▸ **Task requirements**
Below is some material; set it all down exactly, apart from the pictures.

▸ **Given data**
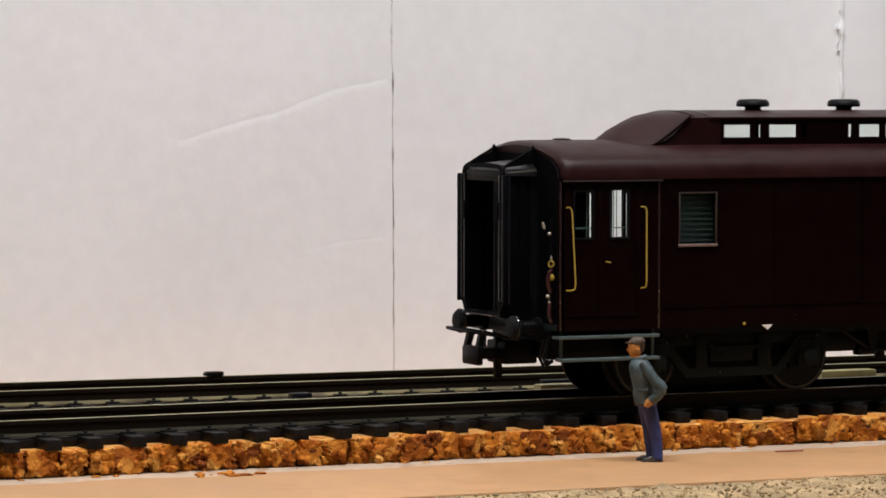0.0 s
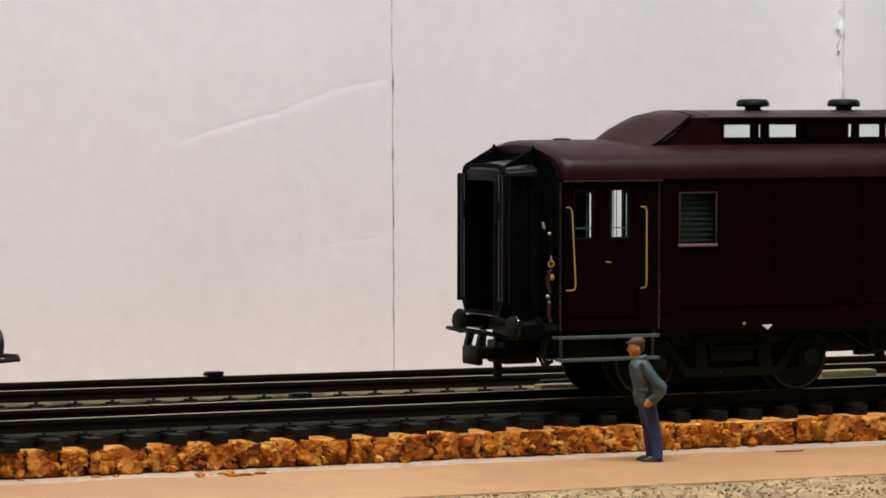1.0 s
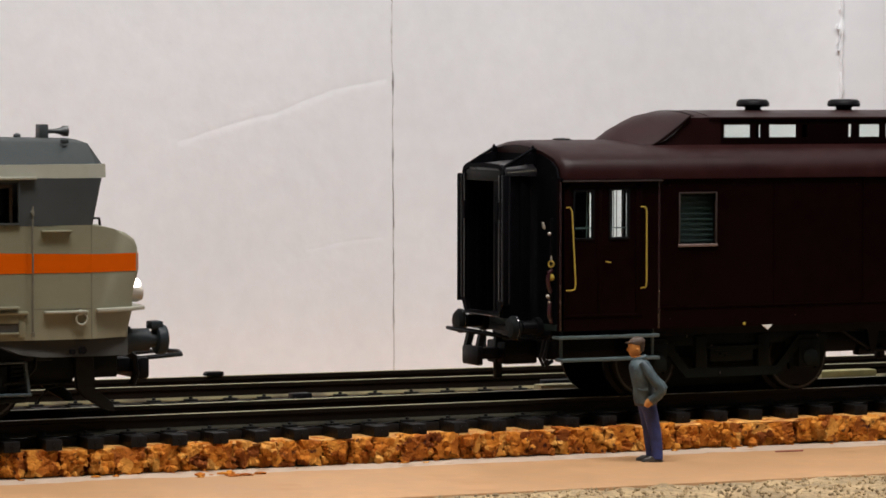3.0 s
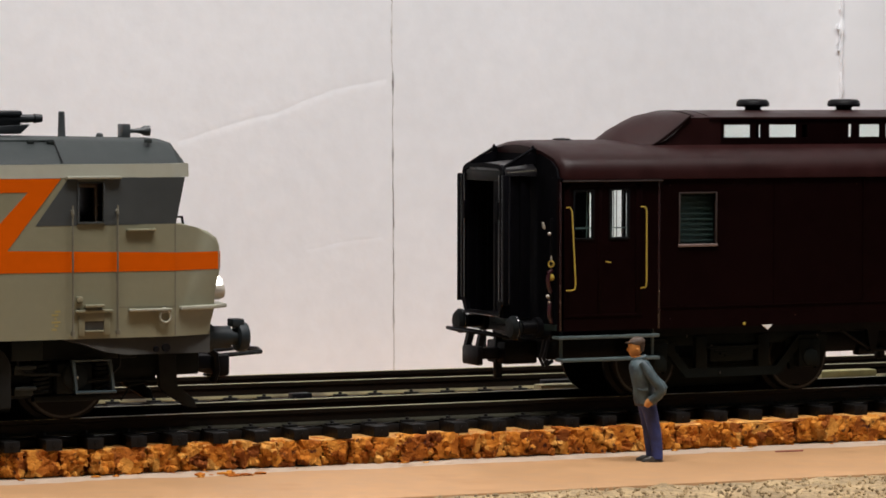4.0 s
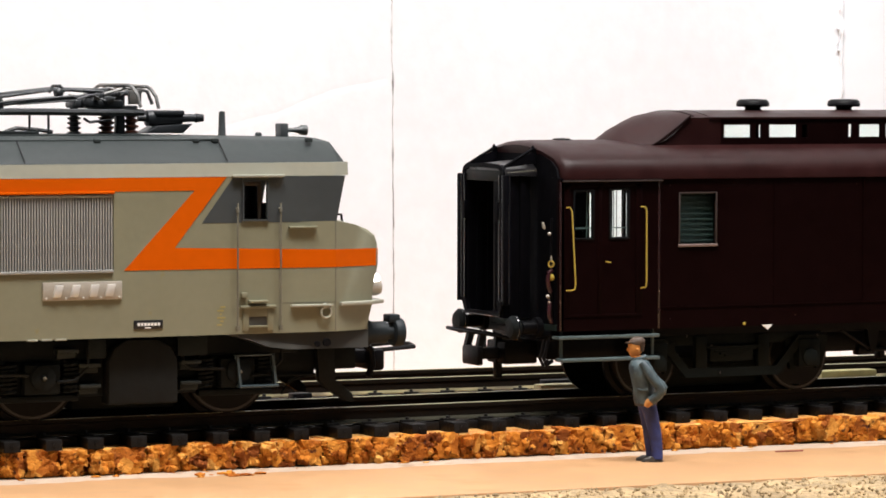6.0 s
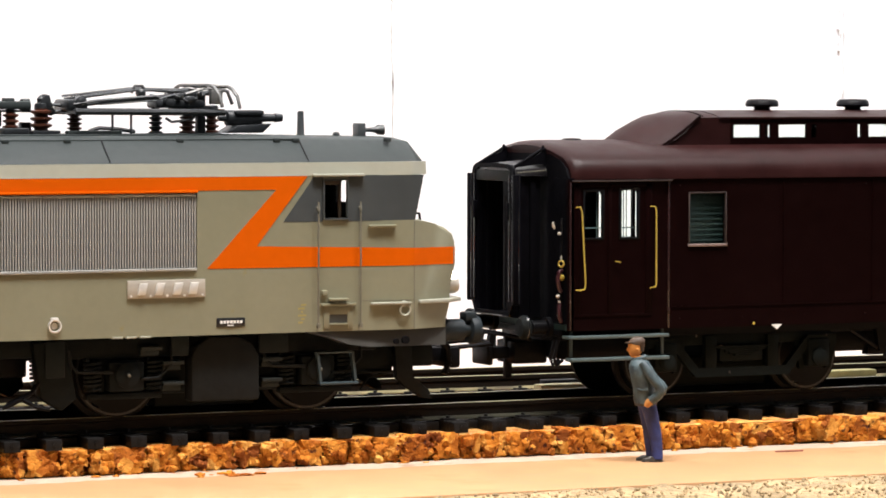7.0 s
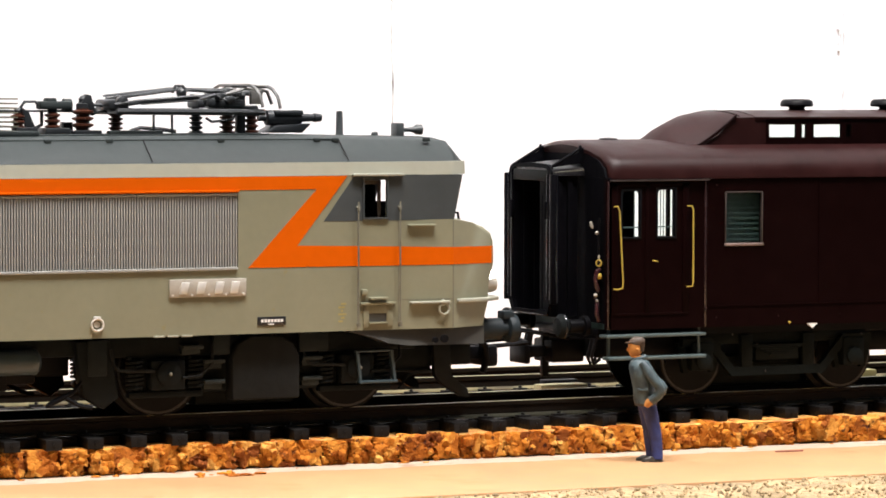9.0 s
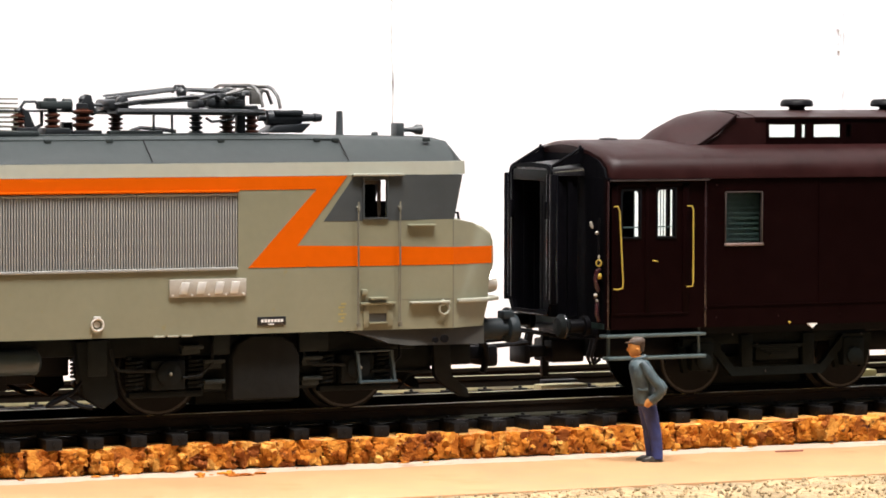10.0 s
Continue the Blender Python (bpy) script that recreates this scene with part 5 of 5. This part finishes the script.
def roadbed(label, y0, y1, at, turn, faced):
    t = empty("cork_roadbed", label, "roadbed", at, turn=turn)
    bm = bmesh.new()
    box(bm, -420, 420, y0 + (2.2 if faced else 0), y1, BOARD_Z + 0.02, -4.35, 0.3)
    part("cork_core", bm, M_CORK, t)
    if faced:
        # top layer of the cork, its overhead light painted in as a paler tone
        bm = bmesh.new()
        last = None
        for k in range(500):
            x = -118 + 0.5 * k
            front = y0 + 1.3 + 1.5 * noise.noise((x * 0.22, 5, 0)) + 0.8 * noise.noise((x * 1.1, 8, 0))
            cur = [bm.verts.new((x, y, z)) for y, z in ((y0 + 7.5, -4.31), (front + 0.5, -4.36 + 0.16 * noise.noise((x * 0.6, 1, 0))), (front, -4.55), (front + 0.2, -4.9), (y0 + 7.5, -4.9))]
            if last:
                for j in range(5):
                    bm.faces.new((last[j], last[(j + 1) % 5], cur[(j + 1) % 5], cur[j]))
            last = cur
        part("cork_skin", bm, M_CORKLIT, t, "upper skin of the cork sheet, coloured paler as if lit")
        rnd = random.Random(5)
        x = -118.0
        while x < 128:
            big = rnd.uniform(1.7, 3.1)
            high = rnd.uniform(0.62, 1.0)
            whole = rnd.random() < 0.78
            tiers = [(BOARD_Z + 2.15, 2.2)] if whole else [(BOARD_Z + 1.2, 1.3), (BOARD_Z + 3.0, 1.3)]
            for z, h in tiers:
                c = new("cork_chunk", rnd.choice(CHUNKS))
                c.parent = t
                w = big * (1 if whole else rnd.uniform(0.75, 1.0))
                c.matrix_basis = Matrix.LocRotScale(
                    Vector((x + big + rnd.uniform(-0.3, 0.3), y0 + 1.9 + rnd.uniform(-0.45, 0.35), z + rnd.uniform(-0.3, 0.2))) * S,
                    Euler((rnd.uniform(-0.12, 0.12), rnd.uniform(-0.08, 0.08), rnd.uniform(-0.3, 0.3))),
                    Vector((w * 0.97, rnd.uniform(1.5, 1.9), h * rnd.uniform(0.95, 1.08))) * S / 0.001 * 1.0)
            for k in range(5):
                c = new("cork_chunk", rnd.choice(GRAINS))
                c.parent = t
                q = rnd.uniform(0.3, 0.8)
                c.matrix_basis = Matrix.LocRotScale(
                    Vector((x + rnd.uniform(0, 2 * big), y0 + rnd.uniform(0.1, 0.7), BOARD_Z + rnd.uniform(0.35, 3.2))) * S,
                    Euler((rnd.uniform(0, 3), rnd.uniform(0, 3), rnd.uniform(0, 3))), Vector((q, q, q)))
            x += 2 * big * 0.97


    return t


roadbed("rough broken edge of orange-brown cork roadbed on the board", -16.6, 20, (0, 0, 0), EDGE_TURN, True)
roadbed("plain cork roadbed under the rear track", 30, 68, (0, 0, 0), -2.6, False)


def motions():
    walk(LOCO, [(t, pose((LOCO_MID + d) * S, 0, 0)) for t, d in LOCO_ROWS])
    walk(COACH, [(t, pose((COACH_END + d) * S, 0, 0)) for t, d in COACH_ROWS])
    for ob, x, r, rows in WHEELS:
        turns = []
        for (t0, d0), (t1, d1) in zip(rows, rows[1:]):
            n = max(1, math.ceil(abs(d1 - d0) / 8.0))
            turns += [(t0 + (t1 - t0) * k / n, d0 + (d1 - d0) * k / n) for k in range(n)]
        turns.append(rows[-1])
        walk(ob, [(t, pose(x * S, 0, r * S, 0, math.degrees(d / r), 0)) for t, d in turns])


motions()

▸ **Exercise response**
0.0 s
1.0 s
3.0 s
4.0 s
6.0 s
7.0 s
9.0 s
10.0 s
Continue the Blender Python (bpy) script that recreates this scene with part 5 of 5. This part finishes the script.
def roadbed(label, y0, y1, at, turn, faced):
    t = empty("cork_roadbed", label, "roadbed", at, turn=turn)
    bm = bmesh.new()
    box(bm, -420, 420, y0 + (2.2 if faced else 0), y1, BOARD_Z + 0.02, -4.35, 0.3)
    part("cork_core", bm, M_CORK, t)
    if faced:
        # top layer of the cork, its overhead light painted in as a paler tone
        bm = bmesh.new()
        last = None
        for k in range(500):
            x = -118 + 0.5 * k
            front = y0 + 1.3 + 1.5 * noise.noise((x * 0.22, 5, 0)) + 0.8 * noise.noise((x * 1.1, 8, 0))
            cur = [bm.verts.new((x, y, z)) for y, z in ((y0 + 7.5, -4.31), (front + 0.5, -4.36 + 0.16 * noise.noise((x * 0.6, 1, 0))), (front, -4.55), (front + 0.2, -4.9), (y0 + 7.5, -4.9))]
            if last:
                for j in range(5):
                    bm.faces.new((last[j], last[(j + 1) % 5], cur[(j + 1) % 5], cur[j]))
            last = cur
        part("cork_skin", bm, M_CORKLIT, t, "upper skin of the cork sheet, coloured paler as if lit")
        rnd = random.Random(5)
        x = -118.0
        while x < 128:
            big = rnd.uniform(1.7, 3.1)
            high = rnd.uniform(0.62, 1.0)
            whole = rnd.random() < 0.78
            tiers = [(BOARD_Z + 2.15, 2.2)] if whole else [(BOARD_Z + 1.2, 1.3), (BOARD_Z + 3.0, 1.3)]
            for z, h in tiers:
                c = new("cork_chunk", rnd.choice(CHUNKS))
                c.parent = t
                w = big * (1 if whole else rnd.uniform(0.75, 1.0))
                c.matrix_basis = Matrix.LocRotScale(
                    Vector((x + big + rnd.uniform(-0.3, 0.3), y0 + 1.9 + rnd.uniform(-0.45, 0.35), z + rnd.uniform(-0.3, 0.2))) * S,
                    Euler((rnd.uniform(-0.12, 0.12), rnd.uniform(-0.08, 0.08), rnd.uniform(-0.3, 0.3))),
                    Vector((w * 0.97, rnd.uniform(1.5, 1.9), h * rnd.uniform(0.95, 1.08))) * S / 0.001 * 1.0)
            for k in range(5):
                c = new("cork_chunk", rnd.choice(GRAINS))
                c.parent = t
                q = rnd.uniform(0.3, 0.8)
                c.matrix_basis = Matrix.LocRotScale(
                    Vector((x + rnd.uniform(0, 2 * big), y0 + rnd.uniform(0.1, 0.7), BOARD_Z + rnd.uniform(0.35, 3.2))) * S,
                    Euler((rnd.uniform(0, 3), rnd.uniform(0, 3), rnd.uniform(0, 3))), Vector((q, q, q)))
            x += 2 * big * 0.97


    return t


roadbed("rough broken edge of orange-brown cork roadbed on the board", -16.6, 20, (0, 0, 0), EDGE_TURN, True)
roadbed("plain cork roadbed under the rear track", 30, 68, (0, 0, 0), -2.6, False)


def motions():
    walk(LOCO, [(t, pose((LOCO_MID + d) * S, 0, 0)) for t, d in LOCO_ROWS])
    walk(COACH, [(t, pose((COACH_END + d) * S, 0, 0)) for t, d in COACH_ROWS])
    for ob, x, r, rows in WHEELS:
        turns = []
        for (t0, d0), (t1, d1) in zip(rows, rows[1:]):
            n = max(1, math.ceil(abs(d1 - d0) / 8.0))
            turns += [(t0 + (t1 - t0) * k / n, d0 + (d1 - d0) * k / n) for k in range(n)]
        turns.append(rows[-1])
        walk(ob, [(t, pose(x * S, 0, r * S, 0, math.degrees(d / r), 0)) for t, d in turns])


motions()